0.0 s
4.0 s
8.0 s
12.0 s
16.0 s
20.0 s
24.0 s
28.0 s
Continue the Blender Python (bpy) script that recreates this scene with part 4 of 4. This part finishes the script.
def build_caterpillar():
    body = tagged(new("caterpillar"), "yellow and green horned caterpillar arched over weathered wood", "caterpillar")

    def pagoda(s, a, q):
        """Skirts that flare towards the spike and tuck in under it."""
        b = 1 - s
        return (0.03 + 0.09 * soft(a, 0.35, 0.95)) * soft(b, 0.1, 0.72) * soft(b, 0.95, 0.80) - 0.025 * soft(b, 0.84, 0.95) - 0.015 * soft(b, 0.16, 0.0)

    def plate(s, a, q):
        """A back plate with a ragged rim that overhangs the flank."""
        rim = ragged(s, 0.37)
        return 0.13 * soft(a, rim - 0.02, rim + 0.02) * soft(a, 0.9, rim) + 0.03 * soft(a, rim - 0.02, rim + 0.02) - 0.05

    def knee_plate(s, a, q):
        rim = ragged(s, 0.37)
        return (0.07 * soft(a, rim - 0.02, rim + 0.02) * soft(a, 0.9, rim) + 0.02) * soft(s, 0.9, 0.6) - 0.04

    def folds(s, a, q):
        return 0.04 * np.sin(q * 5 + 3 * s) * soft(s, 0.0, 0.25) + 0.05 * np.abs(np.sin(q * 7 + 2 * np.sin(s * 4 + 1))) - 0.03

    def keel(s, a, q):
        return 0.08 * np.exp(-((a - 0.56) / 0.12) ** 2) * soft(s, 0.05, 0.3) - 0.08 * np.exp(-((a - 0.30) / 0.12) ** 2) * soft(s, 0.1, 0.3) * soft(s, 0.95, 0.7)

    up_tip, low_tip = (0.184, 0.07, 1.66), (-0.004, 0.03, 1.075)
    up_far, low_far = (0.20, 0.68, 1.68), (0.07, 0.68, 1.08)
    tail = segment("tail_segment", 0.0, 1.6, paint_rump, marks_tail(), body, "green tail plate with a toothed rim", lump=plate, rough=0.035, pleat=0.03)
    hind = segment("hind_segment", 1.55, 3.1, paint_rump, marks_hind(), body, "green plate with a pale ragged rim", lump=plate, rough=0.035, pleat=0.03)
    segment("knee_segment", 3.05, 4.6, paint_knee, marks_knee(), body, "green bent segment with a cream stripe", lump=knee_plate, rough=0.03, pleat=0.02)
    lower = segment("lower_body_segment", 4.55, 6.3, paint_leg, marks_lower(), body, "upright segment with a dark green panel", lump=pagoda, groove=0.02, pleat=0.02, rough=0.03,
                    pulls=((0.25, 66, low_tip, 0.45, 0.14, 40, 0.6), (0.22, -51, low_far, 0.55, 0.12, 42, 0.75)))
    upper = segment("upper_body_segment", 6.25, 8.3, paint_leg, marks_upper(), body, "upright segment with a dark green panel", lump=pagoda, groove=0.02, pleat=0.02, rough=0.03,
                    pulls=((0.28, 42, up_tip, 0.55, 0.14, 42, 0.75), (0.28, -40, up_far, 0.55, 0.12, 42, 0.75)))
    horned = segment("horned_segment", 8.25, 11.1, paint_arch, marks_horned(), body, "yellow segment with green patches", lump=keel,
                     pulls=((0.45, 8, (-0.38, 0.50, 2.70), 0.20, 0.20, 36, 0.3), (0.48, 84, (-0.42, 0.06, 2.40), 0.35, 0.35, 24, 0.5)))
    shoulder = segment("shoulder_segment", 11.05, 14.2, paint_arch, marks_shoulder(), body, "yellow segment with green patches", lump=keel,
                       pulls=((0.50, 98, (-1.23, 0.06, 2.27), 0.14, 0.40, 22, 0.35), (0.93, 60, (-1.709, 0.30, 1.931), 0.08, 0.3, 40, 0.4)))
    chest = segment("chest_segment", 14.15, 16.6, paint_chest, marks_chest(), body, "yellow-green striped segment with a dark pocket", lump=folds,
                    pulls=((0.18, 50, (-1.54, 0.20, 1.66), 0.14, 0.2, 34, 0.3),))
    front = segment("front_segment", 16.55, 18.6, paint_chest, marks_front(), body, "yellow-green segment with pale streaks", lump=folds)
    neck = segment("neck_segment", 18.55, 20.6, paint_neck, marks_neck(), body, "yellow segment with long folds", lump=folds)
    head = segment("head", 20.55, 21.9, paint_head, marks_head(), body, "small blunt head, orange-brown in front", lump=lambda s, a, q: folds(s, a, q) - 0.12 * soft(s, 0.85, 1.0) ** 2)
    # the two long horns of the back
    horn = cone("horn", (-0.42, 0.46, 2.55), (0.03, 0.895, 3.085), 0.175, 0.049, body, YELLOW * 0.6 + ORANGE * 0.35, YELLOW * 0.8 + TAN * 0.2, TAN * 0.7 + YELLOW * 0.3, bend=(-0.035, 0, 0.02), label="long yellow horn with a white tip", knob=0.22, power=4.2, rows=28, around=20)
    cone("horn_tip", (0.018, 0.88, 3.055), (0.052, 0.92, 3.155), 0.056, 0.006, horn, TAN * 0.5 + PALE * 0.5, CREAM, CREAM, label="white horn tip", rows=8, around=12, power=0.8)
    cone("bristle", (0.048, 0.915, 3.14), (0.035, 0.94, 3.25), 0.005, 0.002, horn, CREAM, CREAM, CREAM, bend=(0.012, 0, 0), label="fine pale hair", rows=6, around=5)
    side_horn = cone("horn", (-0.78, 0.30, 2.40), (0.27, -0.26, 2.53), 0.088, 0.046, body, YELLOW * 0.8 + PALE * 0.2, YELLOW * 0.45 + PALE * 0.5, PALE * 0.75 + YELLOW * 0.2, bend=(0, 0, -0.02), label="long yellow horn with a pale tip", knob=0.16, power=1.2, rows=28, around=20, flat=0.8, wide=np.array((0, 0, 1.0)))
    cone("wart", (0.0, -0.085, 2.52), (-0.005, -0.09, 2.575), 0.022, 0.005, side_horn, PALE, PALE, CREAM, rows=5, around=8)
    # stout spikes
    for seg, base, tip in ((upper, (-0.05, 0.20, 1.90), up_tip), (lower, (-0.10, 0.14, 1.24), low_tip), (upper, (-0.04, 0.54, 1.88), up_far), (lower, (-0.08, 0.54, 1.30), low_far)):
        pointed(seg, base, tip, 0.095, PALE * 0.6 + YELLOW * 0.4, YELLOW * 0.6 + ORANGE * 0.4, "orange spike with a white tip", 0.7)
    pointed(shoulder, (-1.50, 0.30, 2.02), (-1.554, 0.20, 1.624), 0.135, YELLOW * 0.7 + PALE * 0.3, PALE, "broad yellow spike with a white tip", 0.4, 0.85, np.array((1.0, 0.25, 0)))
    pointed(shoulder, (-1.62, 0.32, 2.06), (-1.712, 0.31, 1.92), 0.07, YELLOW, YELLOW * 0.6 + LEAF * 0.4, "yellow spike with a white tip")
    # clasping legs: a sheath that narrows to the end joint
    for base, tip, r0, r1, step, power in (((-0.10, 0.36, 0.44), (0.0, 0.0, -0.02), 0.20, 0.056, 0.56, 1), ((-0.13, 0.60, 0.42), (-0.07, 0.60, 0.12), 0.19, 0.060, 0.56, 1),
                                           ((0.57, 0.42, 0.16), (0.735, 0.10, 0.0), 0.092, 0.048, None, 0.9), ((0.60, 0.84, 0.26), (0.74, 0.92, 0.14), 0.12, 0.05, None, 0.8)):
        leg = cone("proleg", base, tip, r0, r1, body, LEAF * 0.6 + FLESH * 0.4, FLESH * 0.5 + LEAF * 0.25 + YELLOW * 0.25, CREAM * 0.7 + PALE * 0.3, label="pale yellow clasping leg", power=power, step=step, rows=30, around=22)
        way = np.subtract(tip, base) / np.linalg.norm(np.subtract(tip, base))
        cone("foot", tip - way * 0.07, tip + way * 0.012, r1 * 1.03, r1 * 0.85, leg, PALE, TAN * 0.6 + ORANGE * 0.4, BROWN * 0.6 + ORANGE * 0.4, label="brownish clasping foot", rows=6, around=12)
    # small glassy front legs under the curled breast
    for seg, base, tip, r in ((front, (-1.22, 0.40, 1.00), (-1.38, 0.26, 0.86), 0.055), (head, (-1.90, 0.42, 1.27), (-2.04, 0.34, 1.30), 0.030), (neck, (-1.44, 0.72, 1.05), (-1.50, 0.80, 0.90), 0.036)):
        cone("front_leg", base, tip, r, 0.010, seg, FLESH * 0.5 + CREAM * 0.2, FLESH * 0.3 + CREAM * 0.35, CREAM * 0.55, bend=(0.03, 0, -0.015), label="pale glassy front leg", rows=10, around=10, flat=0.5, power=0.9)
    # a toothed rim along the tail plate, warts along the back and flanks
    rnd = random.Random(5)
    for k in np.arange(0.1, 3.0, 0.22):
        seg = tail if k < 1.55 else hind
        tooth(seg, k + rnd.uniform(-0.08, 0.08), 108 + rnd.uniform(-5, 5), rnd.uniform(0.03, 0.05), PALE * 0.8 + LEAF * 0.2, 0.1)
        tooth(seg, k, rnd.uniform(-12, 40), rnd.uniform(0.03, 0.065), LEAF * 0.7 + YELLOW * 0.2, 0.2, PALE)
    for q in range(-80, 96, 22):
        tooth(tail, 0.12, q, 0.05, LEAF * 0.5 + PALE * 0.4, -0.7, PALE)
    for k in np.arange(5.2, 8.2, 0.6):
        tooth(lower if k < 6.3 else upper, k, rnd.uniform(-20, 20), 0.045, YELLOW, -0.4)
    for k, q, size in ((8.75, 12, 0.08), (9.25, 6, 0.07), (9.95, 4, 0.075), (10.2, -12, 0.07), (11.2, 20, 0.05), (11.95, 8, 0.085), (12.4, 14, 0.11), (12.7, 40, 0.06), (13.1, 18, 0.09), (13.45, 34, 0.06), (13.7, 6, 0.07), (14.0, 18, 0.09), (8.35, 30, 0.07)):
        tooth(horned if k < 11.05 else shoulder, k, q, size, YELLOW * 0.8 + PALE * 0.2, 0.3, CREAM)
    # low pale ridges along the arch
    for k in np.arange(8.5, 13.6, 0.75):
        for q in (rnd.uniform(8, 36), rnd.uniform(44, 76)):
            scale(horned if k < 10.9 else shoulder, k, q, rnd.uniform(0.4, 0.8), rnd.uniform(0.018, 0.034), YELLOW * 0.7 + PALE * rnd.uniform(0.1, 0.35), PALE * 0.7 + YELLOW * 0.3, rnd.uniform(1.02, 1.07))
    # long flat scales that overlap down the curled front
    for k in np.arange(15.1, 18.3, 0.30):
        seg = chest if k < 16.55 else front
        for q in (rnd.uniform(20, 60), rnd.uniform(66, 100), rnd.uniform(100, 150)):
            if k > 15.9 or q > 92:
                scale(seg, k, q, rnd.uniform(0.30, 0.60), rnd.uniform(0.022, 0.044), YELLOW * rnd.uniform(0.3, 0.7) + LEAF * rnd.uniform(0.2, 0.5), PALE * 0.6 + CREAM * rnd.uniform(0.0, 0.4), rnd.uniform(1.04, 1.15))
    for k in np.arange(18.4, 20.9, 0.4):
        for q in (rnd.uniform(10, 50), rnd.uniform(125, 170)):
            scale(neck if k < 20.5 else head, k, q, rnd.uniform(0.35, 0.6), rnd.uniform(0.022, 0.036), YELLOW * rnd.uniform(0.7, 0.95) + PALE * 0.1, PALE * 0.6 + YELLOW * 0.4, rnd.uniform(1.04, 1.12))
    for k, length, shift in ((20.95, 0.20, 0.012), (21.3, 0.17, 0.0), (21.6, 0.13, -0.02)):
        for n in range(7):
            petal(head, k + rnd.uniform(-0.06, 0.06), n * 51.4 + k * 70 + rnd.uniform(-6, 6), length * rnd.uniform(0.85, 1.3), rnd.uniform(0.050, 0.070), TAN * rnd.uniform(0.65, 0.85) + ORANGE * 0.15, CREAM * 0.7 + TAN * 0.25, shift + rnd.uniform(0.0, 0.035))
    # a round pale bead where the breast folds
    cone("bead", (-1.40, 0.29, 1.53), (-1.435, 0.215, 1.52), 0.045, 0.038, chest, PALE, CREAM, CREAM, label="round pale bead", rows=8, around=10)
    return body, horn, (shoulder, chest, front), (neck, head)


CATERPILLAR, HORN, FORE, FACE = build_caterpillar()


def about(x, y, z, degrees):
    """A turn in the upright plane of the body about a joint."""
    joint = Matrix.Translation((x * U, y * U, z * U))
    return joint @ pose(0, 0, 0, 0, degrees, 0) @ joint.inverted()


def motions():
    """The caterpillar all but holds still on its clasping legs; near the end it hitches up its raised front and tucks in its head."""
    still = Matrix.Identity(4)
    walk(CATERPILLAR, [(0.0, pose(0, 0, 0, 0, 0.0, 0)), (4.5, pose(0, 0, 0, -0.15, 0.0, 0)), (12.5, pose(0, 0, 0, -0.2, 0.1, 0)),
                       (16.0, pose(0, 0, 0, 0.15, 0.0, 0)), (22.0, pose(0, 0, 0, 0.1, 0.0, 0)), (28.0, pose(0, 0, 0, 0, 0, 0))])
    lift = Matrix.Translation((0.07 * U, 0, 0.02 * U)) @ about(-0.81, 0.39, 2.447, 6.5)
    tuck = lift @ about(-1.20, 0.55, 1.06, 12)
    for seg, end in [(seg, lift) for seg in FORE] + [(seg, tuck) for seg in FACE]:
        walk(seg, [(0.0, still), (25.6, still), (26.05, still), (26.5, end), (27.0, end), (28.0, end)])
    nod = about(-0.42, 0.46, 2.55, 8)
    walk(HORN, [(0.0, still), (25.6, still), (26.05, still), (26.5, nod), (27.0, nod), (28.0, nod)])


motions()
__________________________________________________
*YOUR INSTRUCTIONS*. Print the material above verbatim, first line through the line containing "return (0.03 +", both included.

*THE REPLY*.
0.0 s
4.0 s
8.0 s
12.0 s
16.0 s
20.0 s
24.0 s
28.0 s
Continue the Blender Python (bpy) script that recreates this scene with part 4 of 4. This part finishes the script.
def build_caterpillar():
    body = tagged(new("caterpillar"), "yellow and green horned caterpillar arched over weathered wood", "caterpillar")

    def pagoda(s, a, q):
        """Skirts that flare towards the spike and tuck in under it."""
        b = 1 - s
        return (0.03 + 0.09 * soft(a, 0.35, 0.95)) * soft(b, 0.1, 0.72) * soft(b, 0.95, 0.80) - 0.025 * soft(b, 0.84, 0.95) - 0.015 * soft(b, 0.16, 0.0)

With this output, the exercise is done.